Author: Shun Zhou (Institute of High Energy Physics, Chinese Academy of Sciences, Beijing, China)

Despite its great success in describing fundamental interactions in nature and the evolution of the Universe, the standard model (SM) of elementary particles and cosmology is currently facing quite a number of challenges. Among them, the most important ones are the origin of neutrino masses, the matter-antimatter asymmetry and the existence of dark matter. During the past few decades, tremendous efforts have been devoted to solving all these challenges in a consistent and unified theoretical framework, which extends the symmetries and particle content of the SM. In a class of models with a continuous global symmetry broken spontaneously, an axion-like particle (ALP) arises naturally, serving as a possible candidate for dark matter and leading to rich phenomena for the ongoing and forthcoming experiments.

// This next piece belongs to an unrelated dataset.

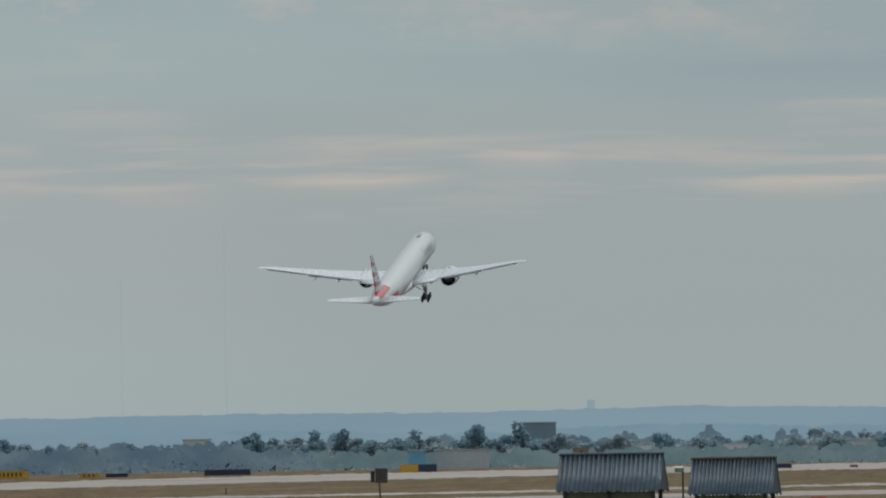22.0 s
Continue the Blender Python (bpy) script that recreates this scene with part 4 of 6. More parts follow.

A recent study [1] explores systematically the baryon-number-violating (BNV) decays of nucleons with an ALP in the final state. Without resorting to any specific model, the BNV decays of nucleons are governed by a complete set of dimension-eight BNV operators involving three light quarks within the axion-extended low-energy effective theory. These operators are first decomposed into the irreducible representations of the QCD chiral symmetry group, and then matched onto the recently-developed chiral framework to derive the nucleon-level effective interactions among the ALP, octet baryons and octet pseudoscalar mesons. The presence of the ALP opens a variety of exotic BNV decay modes of hyperons and nucleons, and the momentum distributions for three-body decays are found to be dramatically different from those in the literature due to the newly-identified chiral structure of the effective operators. The existing data from the Super-Kamiokande experiment have been implemented to set stringent upper bounds on the BNV proton decay rates. In particular, the projected bounds on the BNV decays of neutrons are within the future reach of the next-generation neutrino experiments such as JUNO and DUNE. The present study lays important theoretical groundwork and guidance for experiments searching for signatures of baryon number violation. The BNV interaction itself is required for dynamically generating the matter-antimatter asymmetry in the Universe, and the experimental discovery of the BNV decays of neutrons will definitely shed light on which kind of new physics beyond the SM should be.


References

[1] W.Q. Fan, Y. Liao, X.D. Ma and H.L. Wang, Chin. Phys. C 50, xxxx (2026), arXiv:2507.11844 [hep-ph].